Some of these schools repeatedly suspend students and call parents to leave work to pick up a suspended child. The most high-profile example is Success Academy charter school in Fort Greene, in the Brooklyn borough of New York City, where school leaders created a “Got to Go” list of 16 students who were then subjected to harassing discipline. In one case, a school official threatened to call 911 on a 6-year-old because the child was having a “bad day.” Nine of the 16 students did in fact withdraw from the school.

Functioning like private schools

Cumulatively, these and the other approaches we detail in our book – titled “School’s Choice” – make charter schools more like private schools than the public schools they claim to be.

These practices influence which students are admitted to charter schools and then stay in those schools. Charter school choice therefore affects schools’ demographics, including the degree to which they are segregated.
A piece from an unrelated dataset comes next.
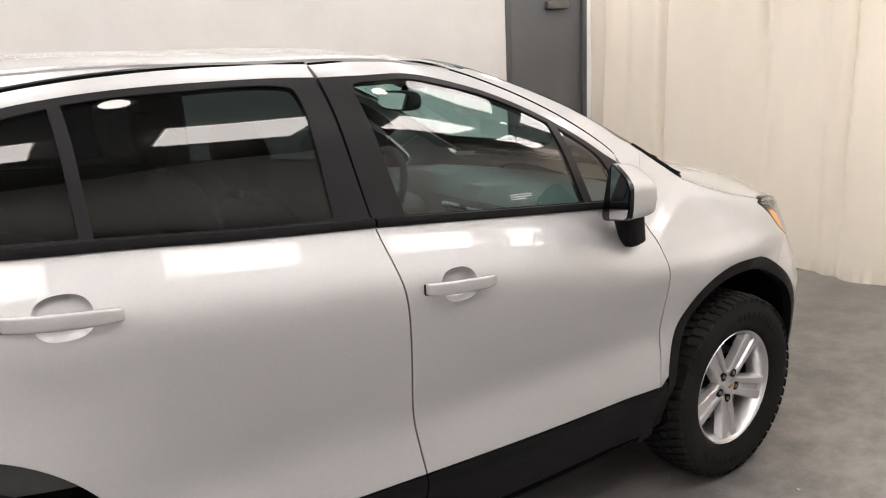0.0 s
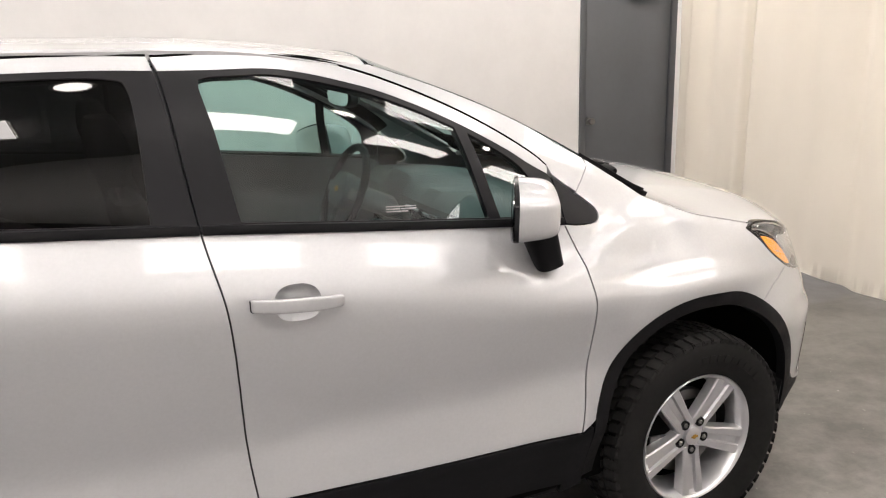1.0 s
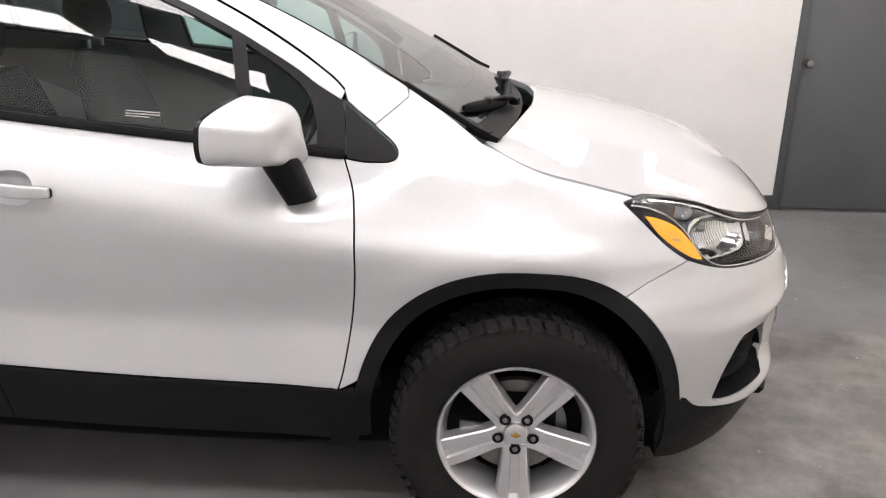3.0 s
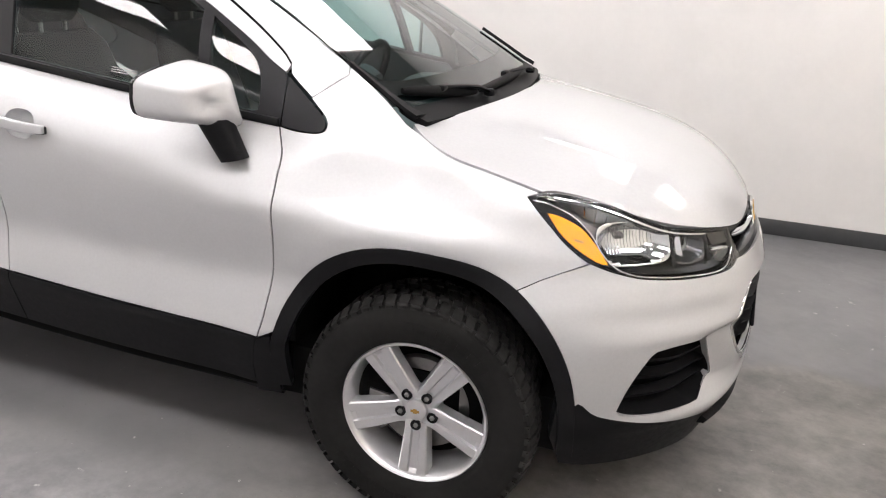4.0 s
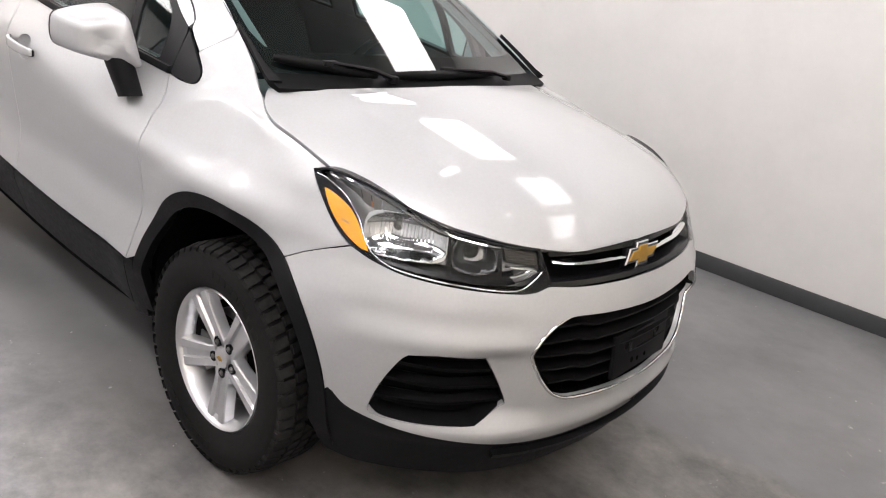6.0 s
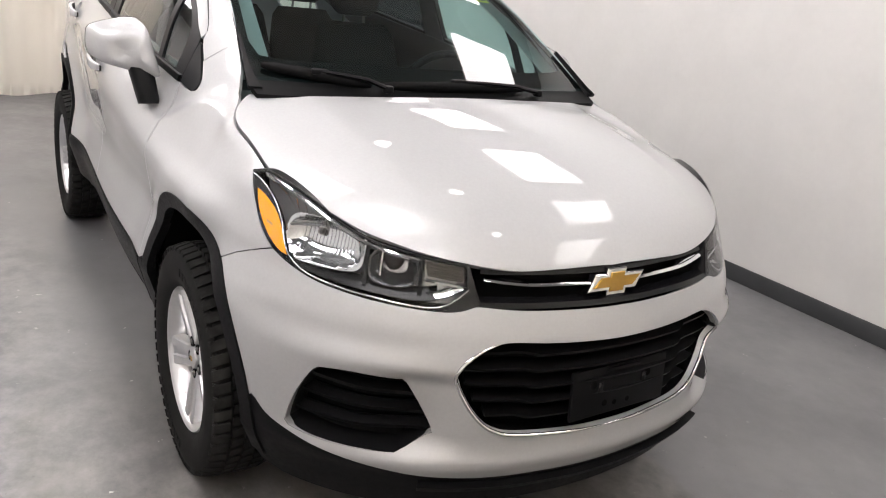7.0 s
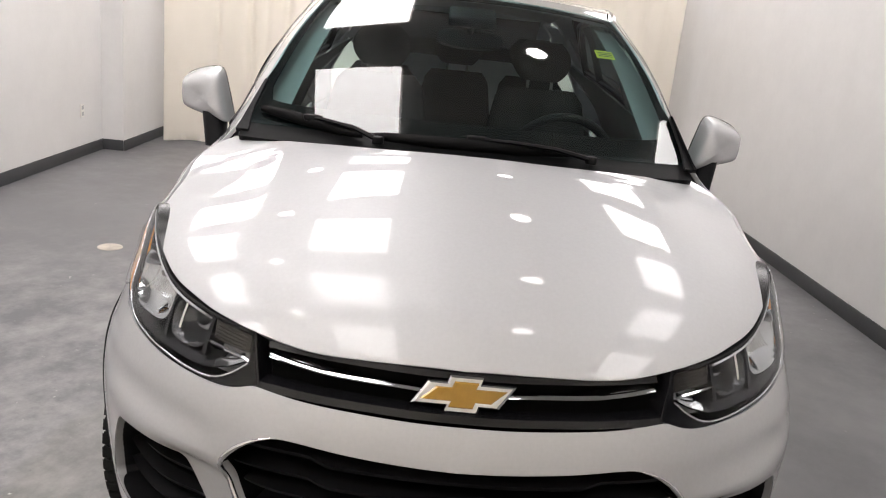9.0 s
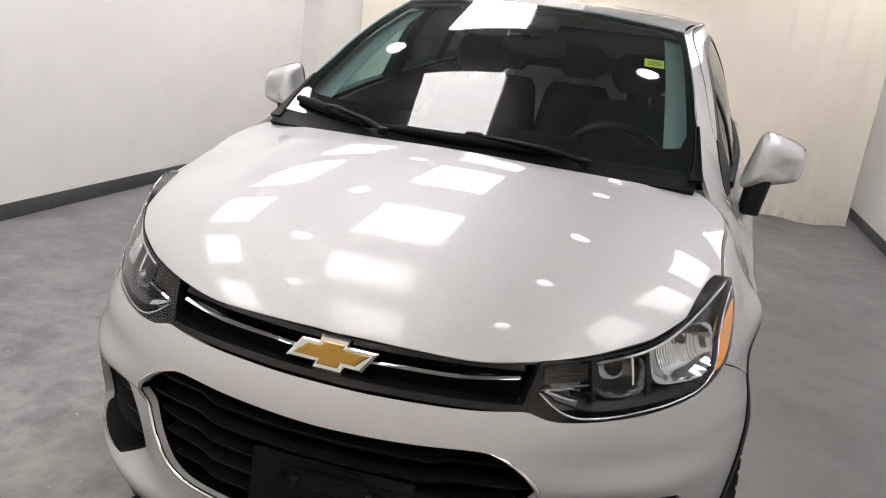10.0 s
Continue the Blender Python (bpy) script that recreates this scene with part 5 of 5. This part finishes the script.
def make_wheel():
    """A wheel about its own axis; its outer face looks along -y."""
    w_ = bare("wheel", car)
    tagged(w_, "five-spoke silver alloy wheel with a chunky tyre")
    prof = [(0.212, 0.085), (0.235, 0.100), (0.275, 0.107), (0.310, 0.104), (0.330, 0.096), (TYRE_R - 0.012, 0.086), (TYRE_R - 0.012, -0.086), (0.328, -0.097), (0.322, -0.101), (0.310, -0.104), (0.290, -0.1075), (0.275, -0.107), (0.240, -0.102), (0.226, -0.094), (0.214, -0.082)]
    tyre = part("tyre", lathe(prof, 96), RUBBER, w_, "black all-terrain tyre")
    bm = bmesh.new()
    n = 56
    for k in range(n):
        a0 = 2 * math.pi * k / n
        for y0, y1, sh, sp in ((-0.100, -0.058, 0.0, 0.70), (-0.050, -0.018, 0.5, 0.66), (-0.012, 0.020, 0.15, 0.66), (0.028, 0.058, 0.6, 0.66), (0.064, 0.100, 0.1, 0.70)):
            hw = math.pi / n * sp
            a = a0 + sh * 2 * math.pi / n
            vs = []
            for r in (TYRE_R - 0.016, TYRE_R):
                for y, sk in ((y0, -0.012), (y1, 0.012)):
                    drop = 0.010 if abs(y) > 0.09 and r == TYRE_R else 0.0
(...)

They affect funding equity as well, since state school-finance formulas often don’t adequately account for the actual costs of educating different students. In Pennsylvania, for example, charter schools are funded through a system that creates problematic incentives related to access for students with special needs. As explained in a report by the state’s bipartisan legislative Special Education Funding Commission, the current funding system provides charter schools “the same funding for each student with a disability, regardless of the severity of that student’s disability.”

“This creates a strong incentive to overidentify students with less costly disabilities and to under-identify (or under-enroll) students with more severe (or more costly) disabilities,” the report states. A speech impediment, for example, is an example of a mild disability, versus a student with, say, a traumatic brain injury, which is a more severe disability. As the report explains, “A student with a mild disability can be a financial boon to a charter school, given that the funding the charter receives will exceed the charter’s cost to educate a child.”

Notably, Pennsylvania’s funding system does not create these incentives for district-run public schools.

These practices also can play a decisive role for comparisons of academic outcomes between charters and traditional public schools run by a school district. Overall, research consistently shows little if any difference in the average test-score outcomes for the two types of schools. But the comparisons may not be fair and accurate. If charter schools can improve their test scores by screening out students they don’t think will do well, it can give them an unfair advantage in comparisons with public schools that accept all students.

Policy incentives revisited

So what can be done to make charter schools more accessible? One way is to change policy incentives such as the Pennsylvania funding system mentioned earlier. States can also change the way they reward schools for how well their students do on tests. Arizona, for instance, has policies that give extra funding to charters and other schools with higher achieving students.

In the final two chapters of our book, “School’s Choice,” Mommandi and I point to a future with charter schools that don’t screen or push out students who are lower achieving or more expensive to educate. First, we hold up examples of charter schools that have resisted the incentives to limit access by, for example, working to support their communities’ most marginalized students. We then offer a design for a healthier charter school system that doesn’t put these exemplary schools at a disadvantage when it comes to accountability and funding systems.

Even in a post-pandemic world, charter school enrollment may continue to grow. But until the public has more access, charters will not be truly public.